Below this line is the material. Write out only its lines from the one containing "scene.render.fps = FPS" through the one containing "for path, value", both kept, exactly.

┄┄┄┄┄┄

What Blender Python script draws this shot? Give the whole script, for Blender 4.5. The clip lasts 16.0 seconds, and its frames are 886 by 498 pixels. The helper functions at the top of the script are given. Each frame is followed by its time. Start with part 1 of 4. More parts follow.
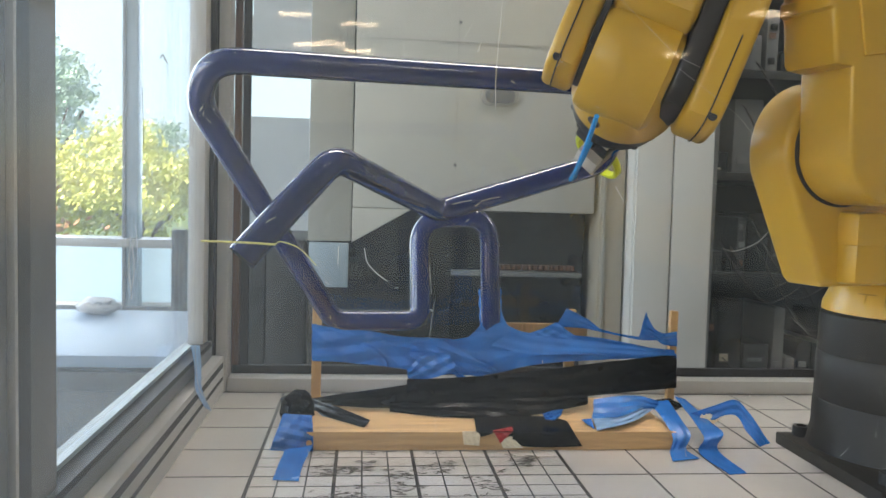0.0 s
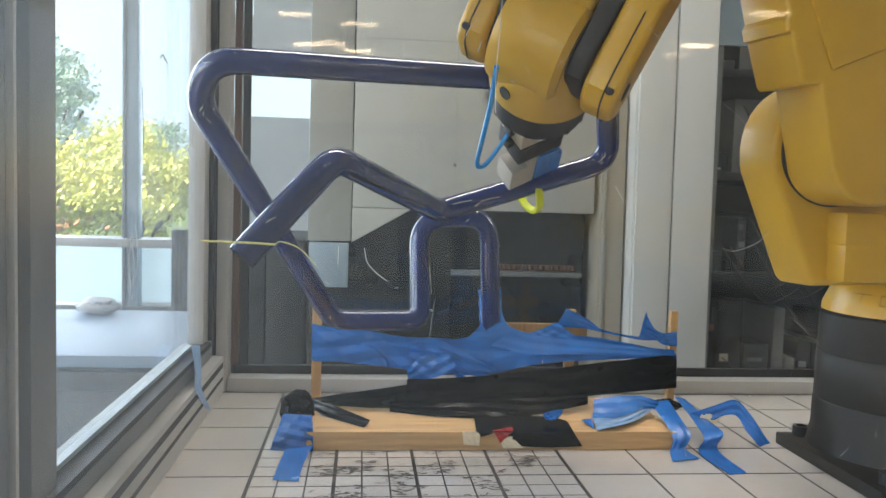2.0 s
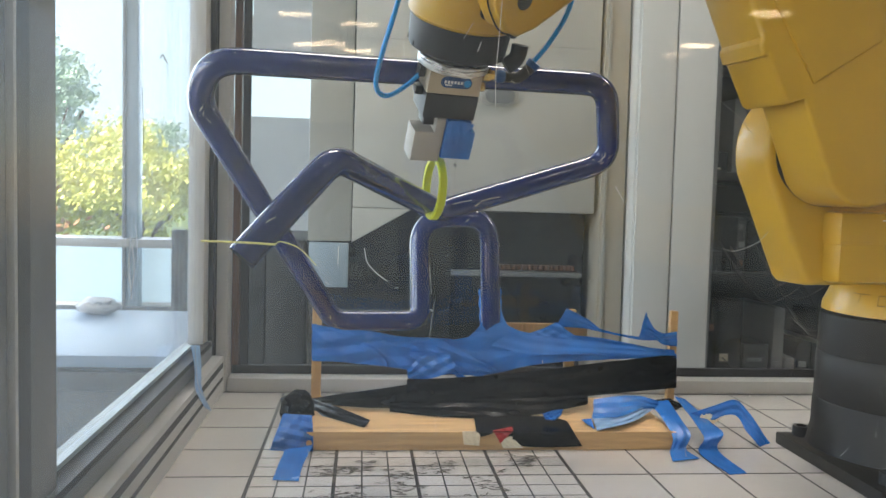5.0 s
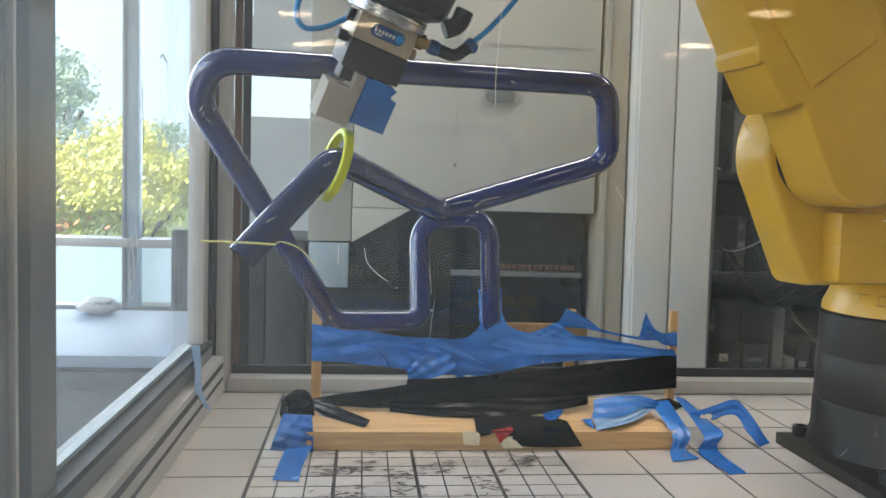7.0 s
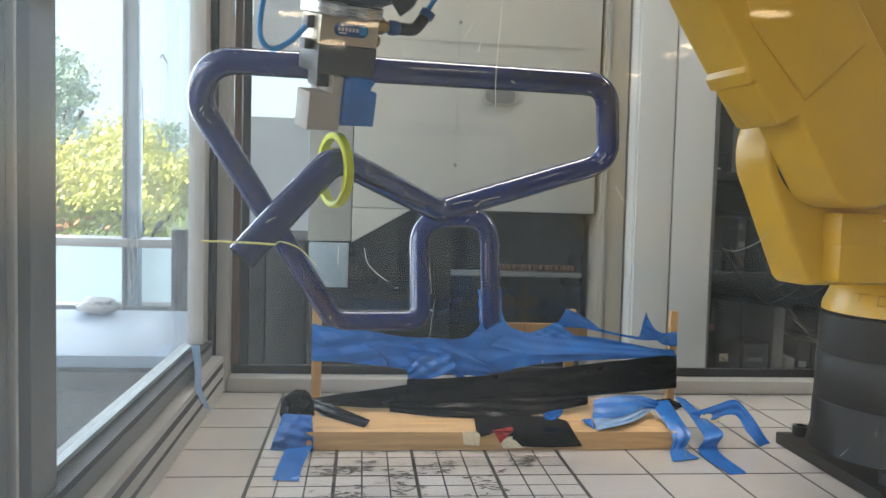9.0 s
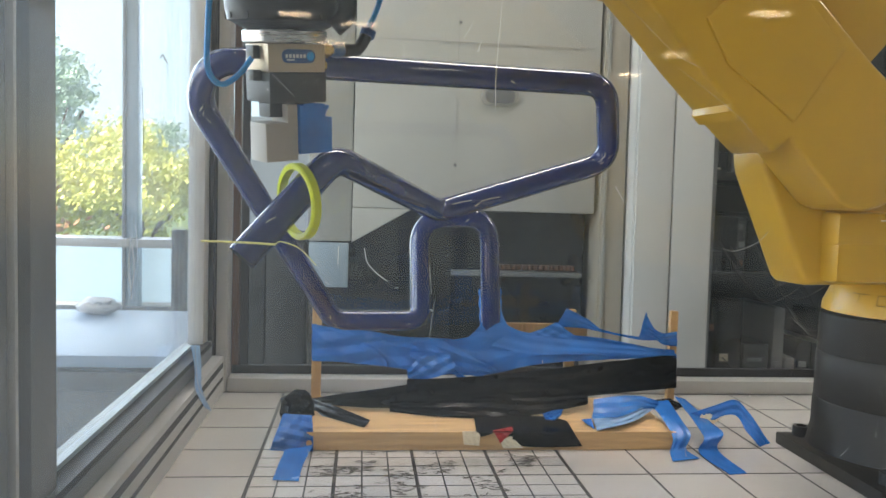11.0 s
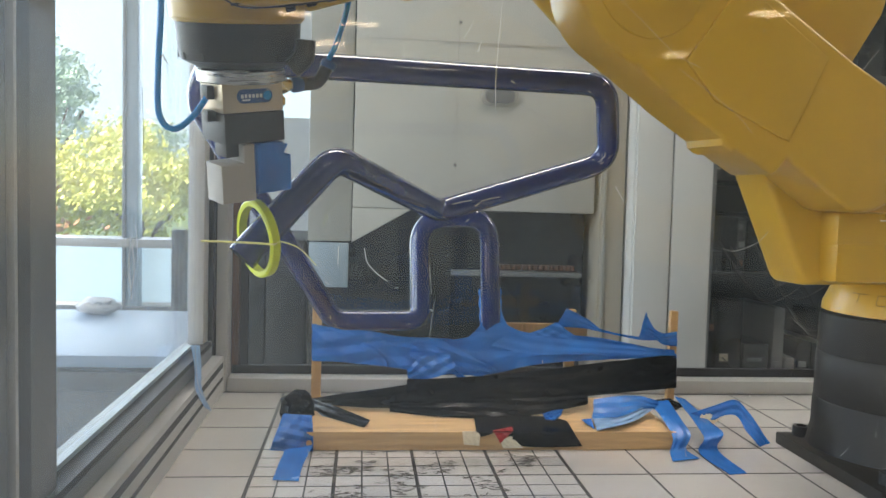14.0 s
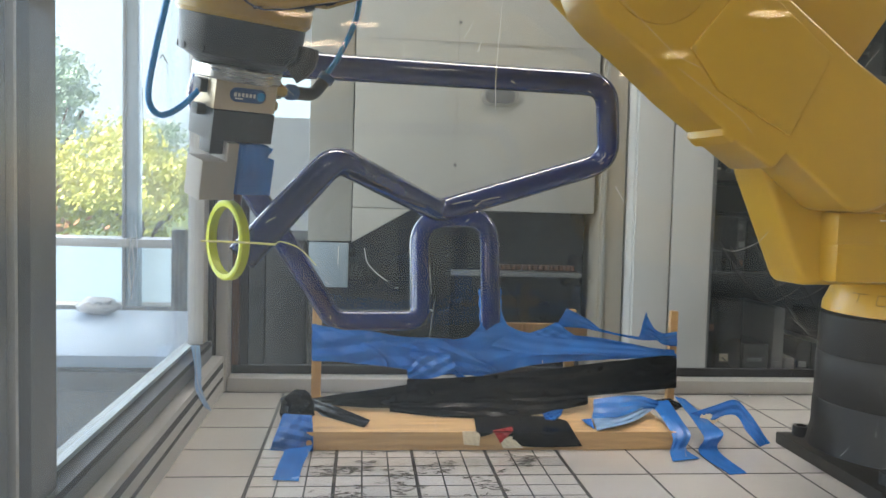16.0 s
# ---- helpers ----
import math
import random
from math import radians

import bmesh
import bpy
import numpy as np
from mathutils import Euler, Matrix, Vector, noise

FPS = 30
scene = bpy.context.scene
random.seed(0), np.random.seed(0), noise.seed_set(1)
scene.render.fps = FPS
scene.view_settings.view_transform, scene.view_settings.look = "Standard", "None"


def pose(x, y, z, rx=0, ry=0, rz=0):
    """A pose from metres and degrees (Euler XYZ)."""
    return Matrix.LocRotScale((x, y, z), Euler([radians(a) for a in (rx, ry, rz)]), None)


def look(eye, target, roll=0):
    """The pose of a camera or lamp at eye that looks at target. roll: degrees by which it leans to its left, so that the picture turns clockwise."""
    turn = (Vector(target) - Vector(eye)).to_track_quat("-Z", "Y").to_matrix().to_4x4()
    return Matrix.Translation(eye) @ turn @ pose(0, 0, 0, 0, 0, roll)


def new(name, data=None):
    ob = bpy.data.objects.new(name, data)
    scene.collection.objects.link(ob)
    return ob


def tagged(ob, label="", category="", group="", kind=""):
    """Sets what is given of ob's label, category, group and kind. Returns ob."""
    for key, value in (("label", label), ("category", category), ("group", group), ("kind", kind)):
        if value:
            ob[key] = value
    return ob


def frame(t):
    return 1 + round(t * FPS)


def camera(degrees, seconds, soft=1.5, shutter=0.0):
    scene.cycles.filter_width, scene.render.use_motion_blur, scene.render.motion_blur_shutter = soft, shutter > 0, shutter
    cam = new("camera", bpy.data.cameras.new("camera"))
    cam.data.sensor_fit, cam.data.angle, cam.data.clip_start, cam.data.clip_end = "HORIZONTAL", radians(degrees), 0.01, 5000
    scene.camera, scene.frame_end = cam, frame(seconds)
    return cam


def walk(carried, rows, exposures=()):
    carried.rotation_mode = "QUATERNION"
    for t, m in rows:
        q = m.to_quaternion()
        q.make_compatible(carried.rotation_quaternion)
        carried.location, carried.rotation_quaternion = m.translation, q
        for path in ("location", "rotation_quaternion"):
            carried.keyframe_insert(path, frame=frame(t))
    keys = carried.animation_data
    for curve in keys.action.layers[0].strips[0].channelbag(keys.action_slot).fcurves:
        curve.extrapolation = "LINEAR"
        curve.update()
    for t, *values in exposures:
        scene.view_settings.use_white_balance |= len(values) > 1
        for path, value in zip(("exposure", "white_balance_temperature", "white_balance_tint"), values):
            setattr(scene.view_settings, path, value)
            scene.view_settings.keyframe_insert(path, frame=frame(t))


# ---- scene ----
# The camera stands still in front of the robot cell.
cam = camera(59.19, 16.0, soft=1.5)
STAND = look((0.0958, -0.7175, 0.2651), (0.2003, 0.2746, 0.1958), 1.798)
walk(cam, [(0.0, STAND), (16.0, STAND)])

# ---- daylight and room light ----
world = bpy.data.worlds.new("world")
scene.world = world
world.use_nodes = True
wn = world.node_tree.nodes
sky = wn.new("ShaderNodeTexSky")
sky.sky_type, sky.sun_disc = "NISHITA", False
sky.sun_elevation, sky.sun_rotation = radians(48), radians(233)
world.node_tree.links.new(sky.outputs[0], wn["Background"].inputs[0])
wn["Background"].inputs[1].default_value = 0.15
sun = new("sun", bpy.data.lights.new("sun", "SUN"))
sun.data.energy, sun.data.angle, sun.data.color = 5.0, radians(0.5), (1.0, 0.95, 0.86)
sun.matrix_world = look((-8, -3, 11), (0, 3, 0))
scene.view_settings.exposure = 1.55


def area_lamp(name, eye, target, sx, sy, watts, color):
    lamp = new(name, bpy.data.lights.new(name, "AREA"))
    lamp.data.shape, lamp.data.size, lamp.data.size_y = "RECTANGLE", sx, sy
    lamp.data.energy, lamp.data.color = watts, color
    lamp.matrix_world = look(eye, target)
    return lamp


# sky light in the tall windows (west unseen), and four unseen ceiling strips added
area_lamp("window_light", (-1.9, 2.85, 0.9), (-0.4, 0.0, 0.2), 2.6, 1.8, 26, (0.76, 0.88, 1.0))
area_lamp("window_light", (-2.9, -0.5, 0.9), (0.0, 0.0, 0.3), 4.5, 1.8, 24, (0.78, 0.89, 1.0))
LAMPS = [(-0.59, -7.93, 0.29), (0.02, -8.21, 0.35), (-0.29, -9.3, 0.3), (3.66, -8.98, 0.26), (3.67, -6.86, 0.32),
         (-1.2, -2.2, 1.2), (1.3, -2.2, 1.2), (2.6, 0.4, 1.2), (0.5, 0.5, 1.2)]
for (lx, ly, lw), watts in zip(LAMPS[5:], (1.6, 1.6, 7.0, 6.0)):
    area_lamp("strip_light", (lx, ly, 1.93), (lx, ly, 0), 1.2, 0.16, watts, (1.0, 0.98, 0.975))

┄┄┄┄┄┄

# SOLUTION:
scene.render.fps = FPS
scene.view_settings.view_transform, scene.view_settings.look = "Standard", "None"


def pose(x, y, z, rx=0, ry=0, rz=0):
    """A pose from metres and degrees (Euler XYZ)."""
    return Matrix.LocRotScale((x, y, z), Euler([radians(a) for a in (rx, ry, rz)]), None)


def look(eye, target, roll=0):
    """The pose of a camera or lamp at eye that looks at target. roll: degrees by which it leans to its left, so that the picture turns clockwise."""
    turn = (Vector(target) - Vector(eye)).to_track_quat("-Z", "Y").to_matrix().to_4x4()
    return Matrix.Translation(eye) @ turn @ pose(0, 0, 0, 0, 0, roll)


def new(name, data=None):
    ob = bpy.data.objects.new(name, data)
    scene.collection.objects.link(ob)
    return ob


def tagged(ob, label="", category="", group="", kind=""):
    """Sets what is given of ob's label, category, group and kind. Returns ob."""
    for key, value in (("label", label), ("category", category), ("group", group), ("kind", kind)):
        if value:
            ob[key] = value
    return ob


def frame(t):
    return 1 + round(t * FPS)


def camera(degrees, seconds, soft=1.5, shutter=0.0):
    scene.cycles.filter_width, scene.render.use_motion_blur, scene.render.motion_blur_shutter = soft, shutter > 0, shutter
    cam = new("camera", bpy.data.cameras.new("camera"))
    cam.data.sensor_fit, cam.data.angle, cam.data.clip_start, cam.data.clip_end = "HORIZONTAL", radians(degrees), 0.01, 5000
    scene.camera, scene.frame_end = cam, frame(seconds)
    return cam


def walk(carried, rows, exposures=()):
    carried.rotation_mode = "QUATERNION"
    for t, m in rows:
        q = m.to_quaternion()
        q.make_compatible(carried.rotation_quaternion)
        carried.location, carried.rotation_quaternion = m.translation, q
        for path in ("location", "rotation_quaternion"):
            carried.keyframe_insert(path, frame=frame(t))
    keys = carried.animation_data
    for curve in keys.action.layers[0].strips[0].channelbag(keys.action_slot).fcurves:
        curve.extrapolation = "LINEAR"
        curve.update()
    for t, *values in exposures:
        scene.view_settings.use_white_balance |= len(values) > 1
        for path, value in zip(("exposure", "white_balance_temperature", "white_balance_tint"), values):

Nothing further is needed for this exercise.